On the sandbox, the failures I hit were mundane and fixable: network allowlist issues when a tool needed to reach something the sandbox blocked, and on macOS a couple of profile permission conflicts that traced back to System Integrity Protection. Neither was a dead end, but both cost time, so budget for some setup friction the first time you enable containment on a new machine.
Last, the obvious one that no amount of sandboxing solves: do not trust agent output blindly. The containment keeps a bad command from wrecking your system. It does nothing about a subagent that writes plausible, wrong code. Read every diff. Run the tests yourself. The whole point of the review step is that you stay the one who decides what ships.
Wrapping up
The Antigravity CLI is a reasonable piece of engineering with a frustrating rollout around it. The sandboxing, credential masking, and git policy features are real and they change the calculus of letting an agent run shell commands, which I appreciate. The subagent orchestration is genuinely useful once you get the hang of writing goals that decompose cleanly.

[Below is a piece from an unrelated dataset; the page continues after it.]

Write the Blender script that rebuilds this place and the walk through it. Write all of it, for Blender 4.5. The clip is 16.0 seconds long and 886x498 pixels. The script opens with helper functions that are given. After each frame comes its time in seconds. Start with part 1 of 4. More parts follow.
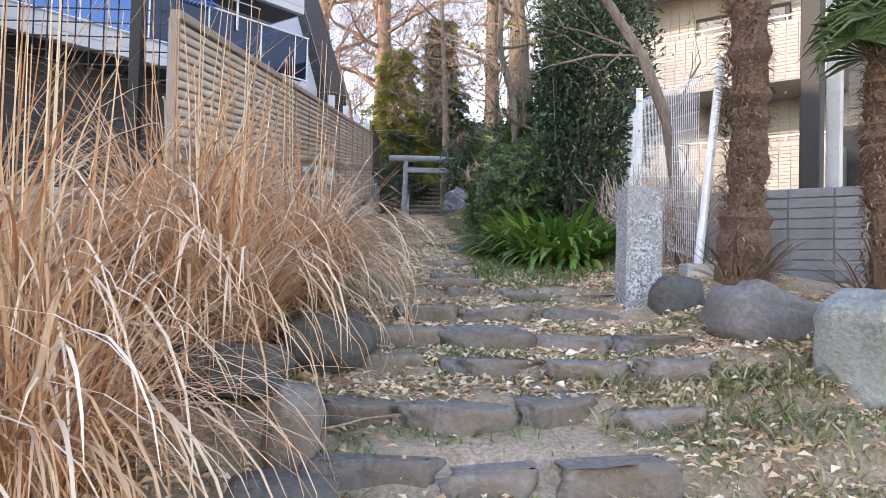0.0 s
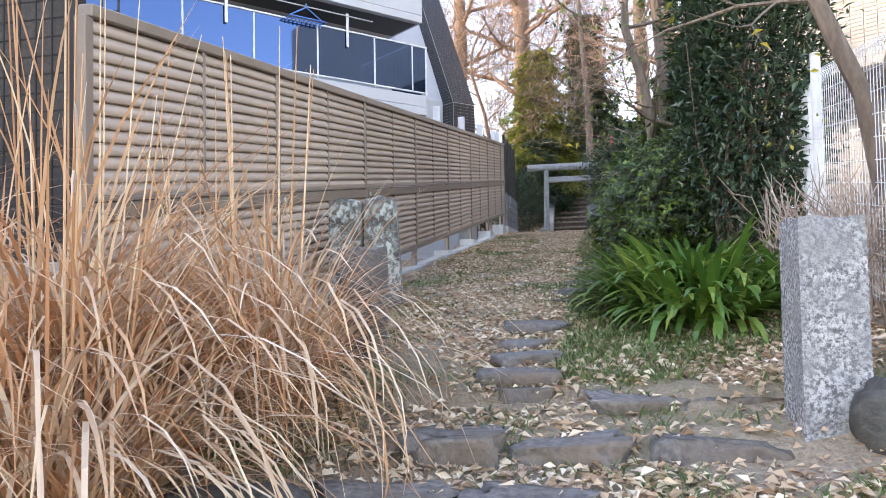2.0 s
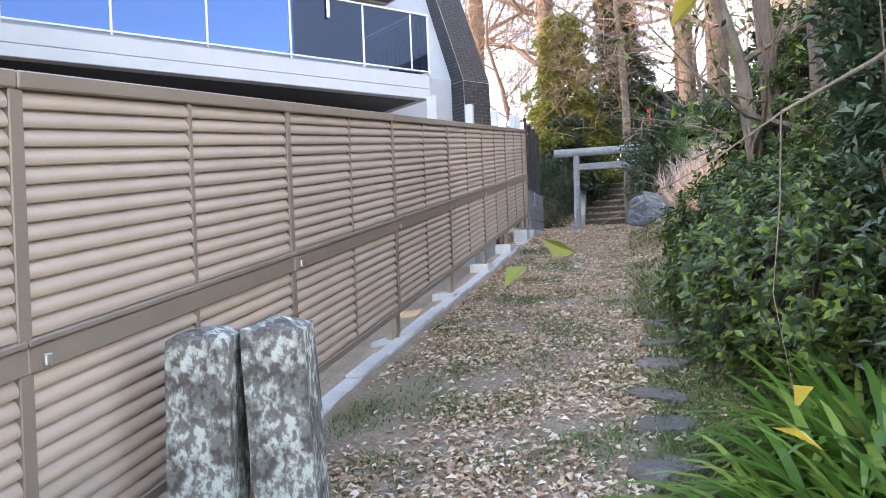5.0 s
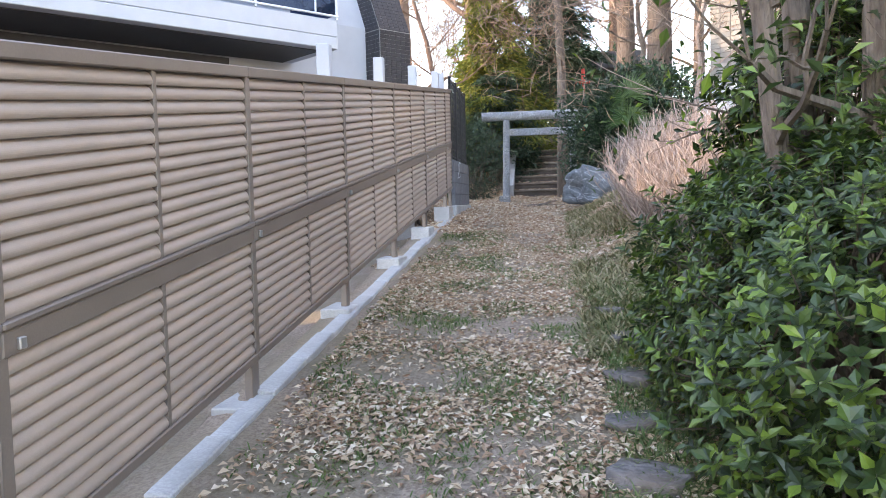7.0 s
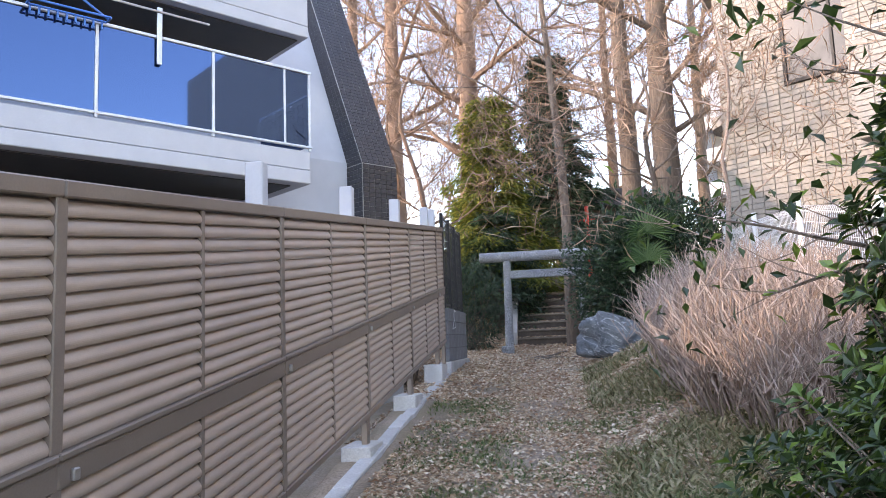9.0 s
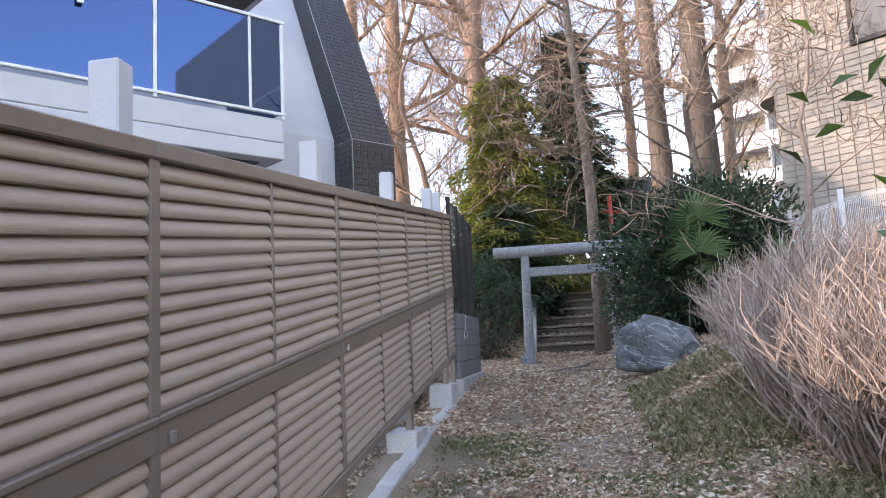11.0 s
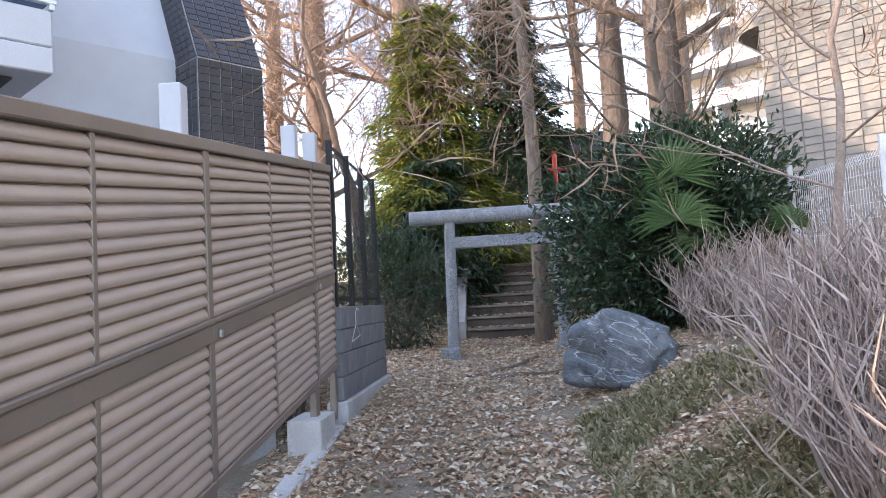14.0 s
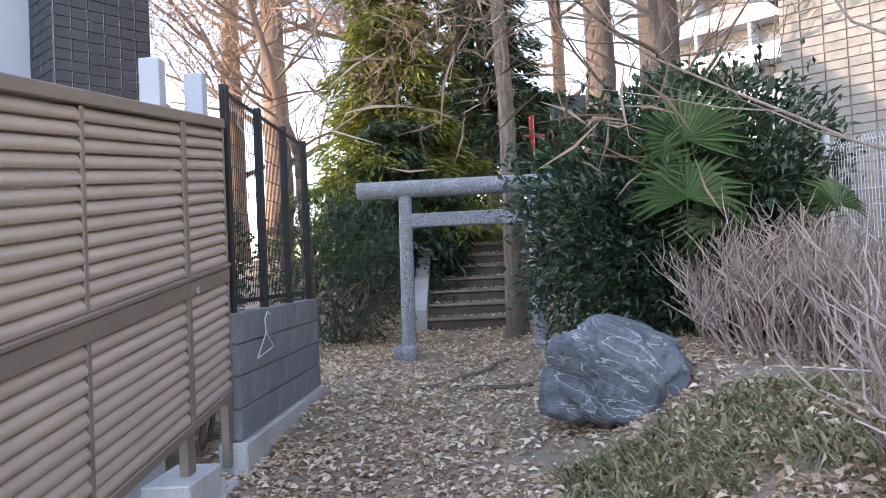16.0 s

What I cannot recommend yet is leaning on it for heavy daily work without first stress-testing your quota, because that is where people are getting stung.
If you want to try it, install it, point it at a small fix-and-document task in a repo you know, keep the sandbox on and the permissions at review, and read the diff before you accept anything. That is enough to form your own opinion, and it is the way I would introduce it to a team before trusting it with anything bigger.